Вообще — „все они поэты“…
Время было такое, эпоха такая. В других краях, например во Франции, — при всем значении зажигательных стихов — революционеры вдохновлялись все больше прозой, публицистикой Вольтера, Руссо, Дидро; в России же почти каждый декабрист пишет стихи, а многие к тому же печатают. Раевский с его суровым, математическим умом, — если и он поэт, то что говорить о других, более нежных и „приблизительных“!
Позже о Чехове некоторые критики станут вздыхать: „Такому таланту еще бы и направление!“
Нечто подобное, без сомнения, было сказано о Гомере. Овидии, Хайяме, Мандельштаме; подобное будет говориться и о тех поэтах, кто еще не родился и чьи прапрадеды еще не родились…

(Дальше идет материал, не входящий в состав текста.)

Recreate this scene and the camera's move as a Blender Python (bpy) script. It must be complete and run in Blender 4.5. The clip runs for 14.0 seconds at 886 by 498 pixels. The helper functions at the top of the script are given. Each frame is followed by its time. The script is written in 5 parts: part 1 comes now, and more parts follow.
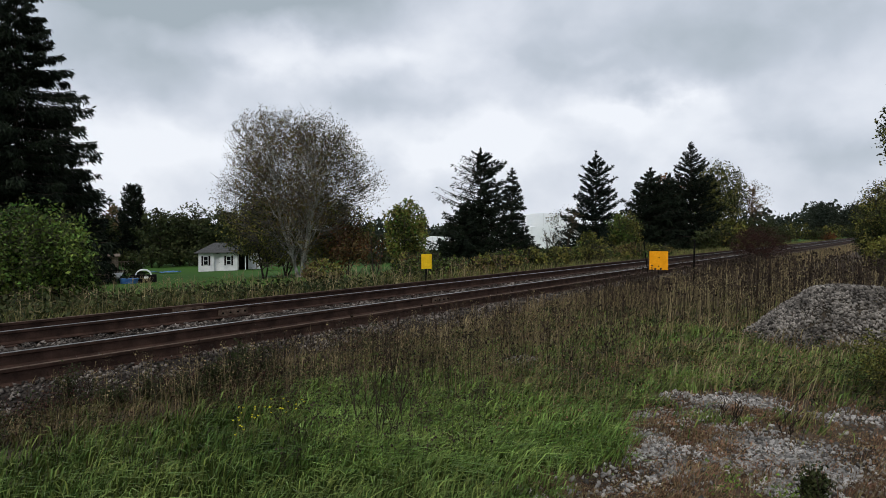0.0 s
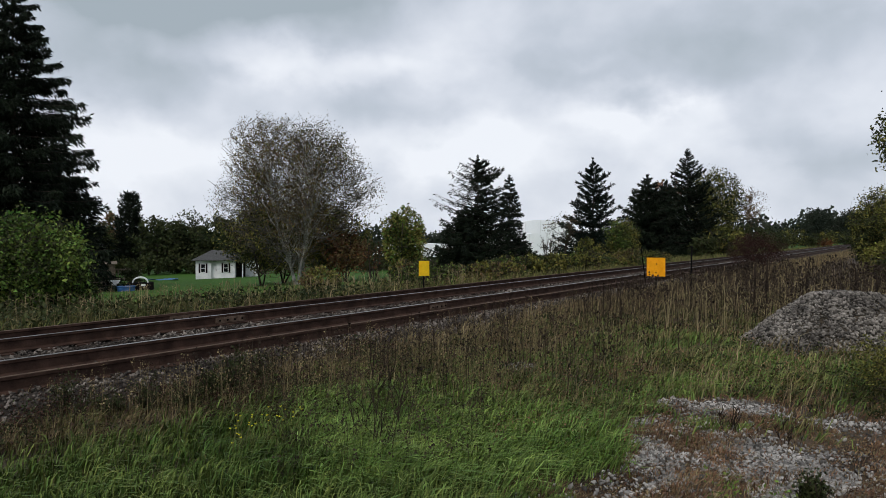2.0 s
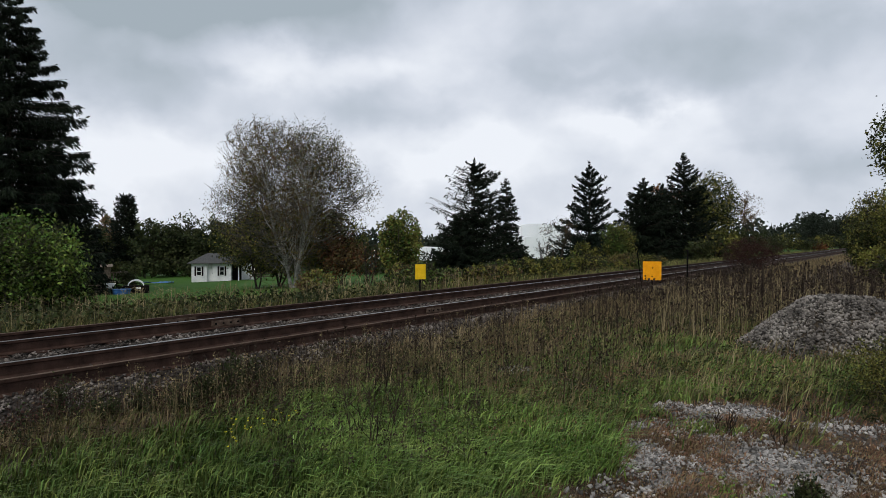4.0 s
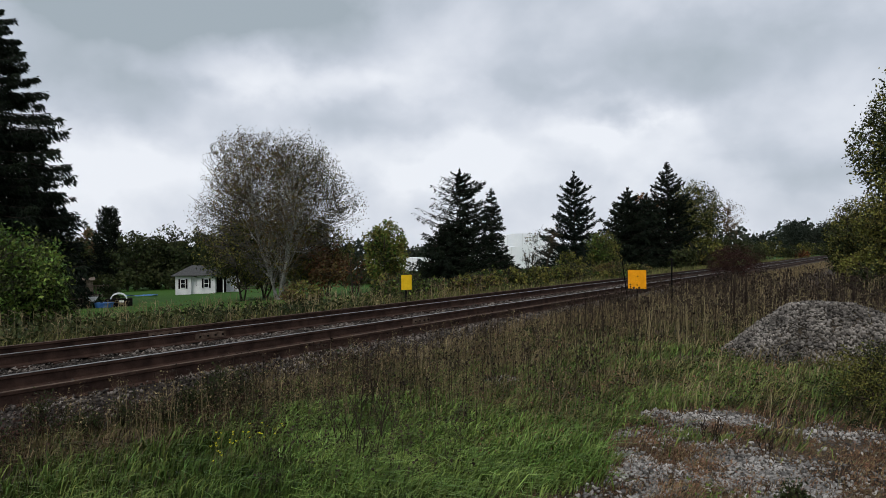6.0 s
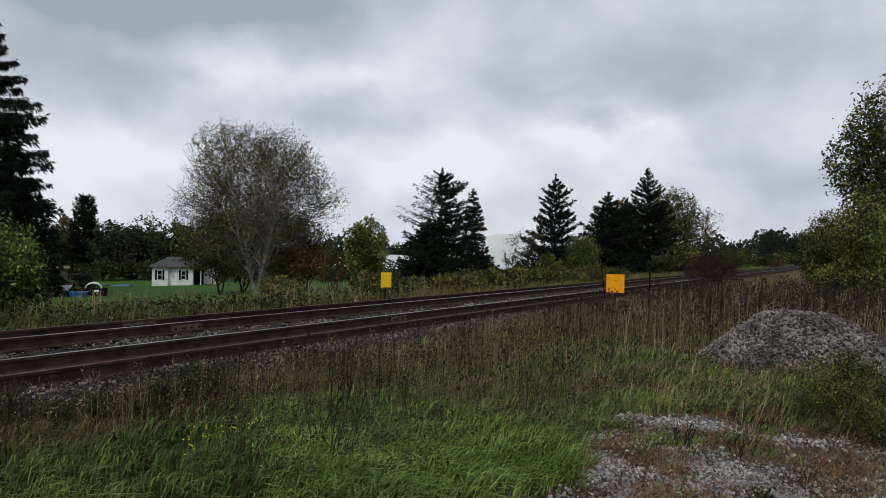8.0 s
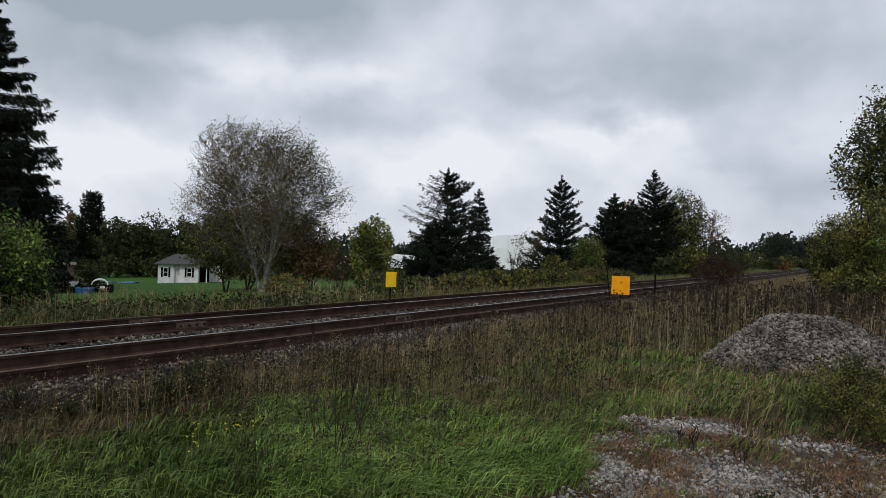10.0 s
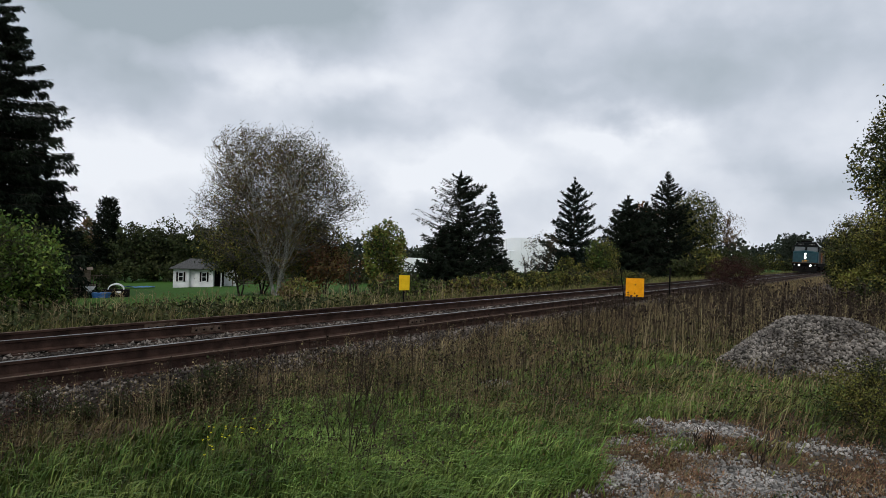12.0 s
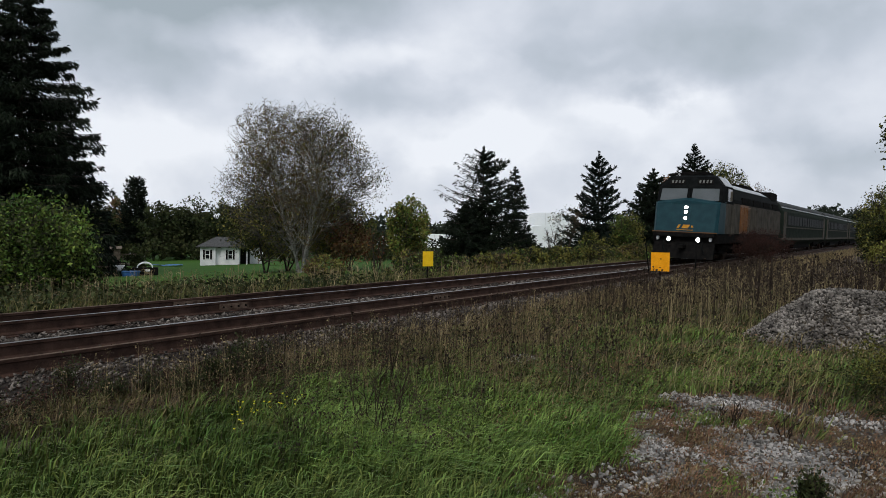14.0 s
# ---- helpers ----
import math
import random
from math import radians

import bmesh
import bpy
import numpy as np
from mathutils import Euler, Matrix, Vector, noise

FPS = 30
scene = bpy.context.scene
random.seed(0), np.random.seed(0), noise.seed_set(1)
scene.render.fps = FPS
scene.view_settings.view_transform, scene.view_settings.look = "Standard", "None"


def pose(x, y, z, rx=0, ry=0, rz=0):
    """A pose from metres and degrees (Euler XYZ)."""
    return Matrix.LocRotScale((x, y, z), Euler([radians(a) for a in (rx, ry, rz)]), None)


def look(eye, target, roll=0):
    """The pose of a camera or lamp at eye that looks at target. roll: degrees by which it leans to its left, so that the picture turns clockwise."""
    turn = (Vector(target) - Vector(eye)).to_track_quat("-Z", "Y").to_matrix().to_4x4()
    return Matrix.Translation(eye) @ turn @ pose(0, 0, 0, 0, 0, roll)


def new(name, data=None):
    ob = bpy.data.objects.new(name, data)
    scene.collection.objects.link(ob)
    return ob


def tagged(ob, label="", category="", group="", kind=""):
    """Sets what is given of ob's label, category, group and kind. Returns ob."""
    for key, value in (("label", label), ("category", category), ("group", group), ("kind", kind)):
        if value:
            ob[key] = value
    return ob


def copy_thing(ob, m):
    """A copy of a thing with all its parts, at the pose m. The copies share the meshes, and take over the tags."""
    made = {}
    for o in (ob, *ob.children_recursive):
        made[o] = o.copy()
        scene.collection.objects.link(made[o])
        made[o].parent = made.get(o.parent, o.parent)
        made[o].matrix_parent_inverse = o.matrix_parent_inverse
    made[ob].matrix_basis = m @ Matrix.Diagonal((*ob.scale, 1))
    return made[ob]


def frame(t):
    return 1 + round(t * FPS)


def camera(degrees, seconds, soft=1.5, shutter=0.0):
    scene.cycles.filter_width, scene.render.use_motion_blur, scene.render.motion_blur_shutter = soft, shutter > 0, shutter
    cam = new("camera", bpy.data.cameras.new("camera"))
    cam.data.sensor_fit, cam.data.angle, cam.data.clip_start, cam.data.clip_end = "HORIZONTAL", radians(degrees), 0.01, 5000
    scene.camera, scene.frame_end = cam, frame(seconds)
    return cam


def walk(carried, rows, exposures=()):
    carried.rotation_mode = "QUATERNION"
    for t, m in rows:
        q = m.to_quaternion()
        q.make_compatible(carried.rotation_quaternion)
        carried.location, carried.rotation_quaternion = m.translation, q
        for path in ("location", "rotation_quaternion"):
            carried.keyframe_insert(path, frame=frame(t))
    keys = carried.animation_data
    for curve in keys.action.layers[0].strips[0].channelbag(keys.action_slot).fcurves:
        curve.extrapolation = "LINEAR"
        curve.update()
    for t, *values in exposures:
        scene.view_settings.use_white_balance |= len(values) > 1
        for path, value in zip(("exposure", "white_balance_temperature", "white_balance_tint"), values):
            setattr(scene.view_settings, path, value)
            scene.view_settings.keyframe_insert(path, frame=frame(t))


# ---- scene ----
# The eye stands still at the origin of the plan; azimuths are clockwise from its first view.
EYE_Z = 1.70
cam = camera(65.66, 14.0, soft=0.6)
TURNS = [
    (0.0, 0.00, -0.93, 0.00), (0.5, -0.36, -0.47, -0.16), (1.0, -0.55, -0.48, -0.02), (1.5, -0.07, -0.06, -0.17),
    (2.0, -0.21, -0.35, 0.10), (2.5, -0.27, 0.02, -0.19), (5.0, -1.31, -0.12, 0.75), (5.5, -2.72, -0.08, 0.46),
    (6.0, -1.69, 0.79, 0.45), (6.5, -2.57, 1.34, 0.07), (7.0, -3.91, 1.38, 1.13), (7.5, -3.35, 1.25, 0.86),
    (8.0, -3.31, 0.71, -1.26), (10.5, -2.75, 0.70, -1.95), (11.0, -2.16, 0.77, -1.65), (11.5, -1.93, 0.64, -1.39),
    (12.0, -1.78, 0.93, -1.50), (12.5, -1.33, 0.12, -0.84), (13.0, -0.59, -0.08, -1.11), (13.5, -0.30, -1.02, -1.09),
    (14.0, 0.16, -1.12, -0.94)]
LEVEL = -0.55
walk(cam, [(t, pose(0, 0, EYE_Z, 90 + p + LEVEL, r, w)) for t, w, p, r in TURNS], [(0.0, 0.04), (2.5, 0.02), (5.0, 0.0), (7.0, -0.05), (8.0, -0.08), (10.5, -0.05), (12.0, 0.0), (14.0, 0.0)])

# ---------------------------------------------------------------- light
world = bpy.data.worlds.new("overcast_sky")
scene.world = world
world.use_nodes = True
wn, wl = world.node_tree.nodes, world.node_tree.links
wn.clear()


def wmath(op, a, b=None, clamp=False):
    n = wn.new("ShaderNodeMath")
    n.operation, n.use_clamp = op, clamp
    for i, v in enumerate((a, b)):
        if v is None:
            continue
        if isinstance(v, (int, float)):
            n.inputs[i].default_value = v
        else:
            wl.new(v, n.inputs[i])
    return n.outputs[0]


coord = wn.new("ShaderNodeTexCoord").outputs["Generated"]
split = wn.new("ShaderNodeSeparateXYZ")
wl.new(coord, split.inputs[0])
# clouds look flattened towards the horizon: stretch the direction upwards
flat = wn.new("ShaderNodeMapping")
flat.inputs["Scale"].default_value = (1.0, 1.0, 1.35)
wl.new(coord, flat.inputs[0])


def cloud_noise(scale, detail, offset, distort=0.0):
    m = wn.new("ShaderNodeMapping")
    m.inputs["Location"].default_value = offset
    wl.new(flat.outputs[0], m.inputs[0])
    n = wn.new("ShaderNodeTexNoise")
    n.inputs["Scale"].default_value, n.inputs["Detail"].default_value = scale, detail
    n.inputs["Roughness"].default_value, n.inputs["Distortion"].default_value = 0.5, distort
    wl.new(m.outputs[0], n.inputs["Vector"])
    return n.outputs["Fac"]


thick = wmath("ADD", wmath("MULTIPLY", cloud_noise(4.2, 4.0, (2.3, 0.9, 0.4), 0.1), 0.34), wmath("MULTIPLY", cloud_noise(11.0, 4.0, (5.1, 1.7, 0.8), 0.2), 0.20))
thick = wmath("ADD", thick, 0.20)
# the larger banks and breaks of the cloud layer: azimuth, elevation, widths, thickness
drift = wmath("SUBTRACT", cloud_noise(9.0, 5.0, (1.1, 7.7, 0.0)), 0.5)
sky_az = wmath("ADD", wmath("MULTIPLY", wmath("ARCTAN2", split.outputs[0], split.outputs[1]), 57.3), wmath("MULTIPLY", drift, 16.0))
sky_el = wmath("ADD", wmath("MULTIPLY", wmath("ARCSINE", split.outputs[2]), 57.3), wmath("MULTIPLY", drift, 7.0))
for az, el, wide, tall, amount in ((-20, 19.0, 17, 3.4, 0.33), (-4, 11.0, 7, 1.8, 0.09), (8, 14.0, 8, 1.9, 0.12), (24, 14.5, 11, 3.2, 0.15), (30, 6.5, 7, 2.2, 0.12), (-27, 12.5, 9, 3.0, 0.18),
                                   (-10, 14.0, 11, 2.0, -0.15), (15, 9.6, 5, 1.7, -0.22), (2, 7.6, 9, 2.2, -0.17), (-22, 6.8, 9, 2.2, -0.12), (2, 17.5, 5, 3.0, -0.09), (13, 14.2, 4, 1.2, -0.10), (18, 6.4, 8, 1.5, -0.08)):
    da = wmath("POWER", wmath("ABSOLUTE", wmath("DIVIDE", wmath("SUBTRACT", sky_az, az), wide)), 2.0)
    de = wmath("POWER", wmath("ABSOLUTE", wmath("DIVIDE", wmath("SUBTRACT", sky_el, el), tall)), 2.0)
    lobe = wmath("POWER", 2.718, wmath("MULTIPLY", wmath("ADD", da, de), -1.0))
    thick = wmath("ADD", thick, wmath("MULTIPLY", lobe, amount * 1.0))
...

Спор меж своих, но спор серьезный. Впрочем, самые серьезные споры и происходят только между своими: не с чужими же объясняться! Увы, мы не можем переменить прошлое, перемешать сыгранные роли; за столом у Орлова никак не соединить (разве что в романе, поэме!) его постоянных посетителей и оригинального, неординарного корпусного командира: не было этого, не вечерял генерал Сабанеев с Орловым, Пушкиным, Раевским, Охотниковым, Липранди. И все же мы имеем приятную возможность услышать прямой диалог, где на одной стороне будет хоть и не Раевский, но его явный единомышленник, а на другой — человек, думающий, без сомнения, очень сходно с Сабанеевым. Если существуют на свете подобные треугольники, то бывают, наверное, и „подобные диспуты“. За майора будет говорить его генерал-майор.
Орлов
„Генерал… пользовался необыкновенной любовью, верованием солдат. Телесные наказания были воспрещены. Ласковое его обращение, его величественный вид, его всегда веселое лицо, его доступность для всех внушали солдатам доверенность, привязанность до восторженности. На смотрах, когда он подъезжал к фронту, солдаты, не дождавшись его приветствия „Здоровы, братцы!“, встречали его громким „ура!“… Конечно, правительство это знало…“
Разумеется, Михаил Орлов — не майор из Курской губернии — его знают все и в свете, и в совете…
Но именно благодаря этой ситуации с ним переписываются и спорят разные лица, умеющие высказаться и считающие себя обязанными спорить.